How to reconcile different length scales?


Almost all the energy in the electric field of the electron is contained within a 10^-14 m radius from the center. If we want to use the electron to "fill" a pit in the electric potential, the pit has to be of this size.

However, the Compton wavelength of the electron is 2 * 10^-12 m, much larger. If we want to use a wave packet model, we cannot make the electron smaller than that.

We encounter the same length scale problem in Coulomb scattering. A relativistic electron and a positron have to pass within 10^-14 m for the momentum exchange to be substantial. How can we use wave packets to model that?

In the case of an electron scattering from a nucleus, we may assume the nucleus to be a classical point charge, and be static. Then we can model the electron as a wave. The large wavelength of the electron is not a problem in that case, because the nucleus is a particle.

It looks like in a close encounter, we have to treat one or all the particles using a particle model. Our drum skin model cannot handle such cases well, as the model is a pure wave model.

The Schwinger limit of 1.3 * 10^-18 V/m seems to assume that a pair can easily form at the distance of the Compton wavelength 2 * 10^-12 m from each other.

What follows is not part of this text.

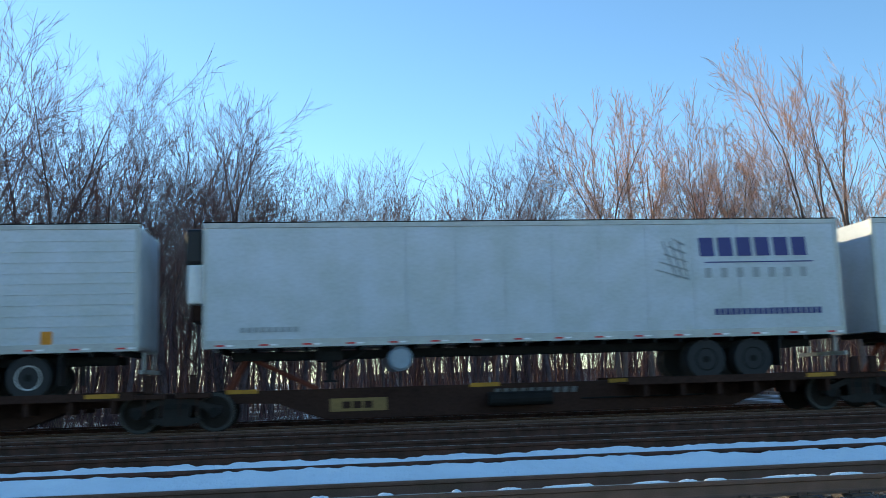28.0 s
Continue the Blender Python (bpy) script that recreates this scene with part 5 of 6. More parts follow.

If that were the case, would the process create electrons close to atomic nuclei, and make nuclei to radiate positrons? We need to check how Sauter and Schwinger calculated.

The length scale problem is glaring when a photon excites a hydrogen atom. We need to check if anyone has comments on this.

The famous wave-particle duality is central in analyzing particle collisions. Feynman diagrams use plane waves - they are a wave model.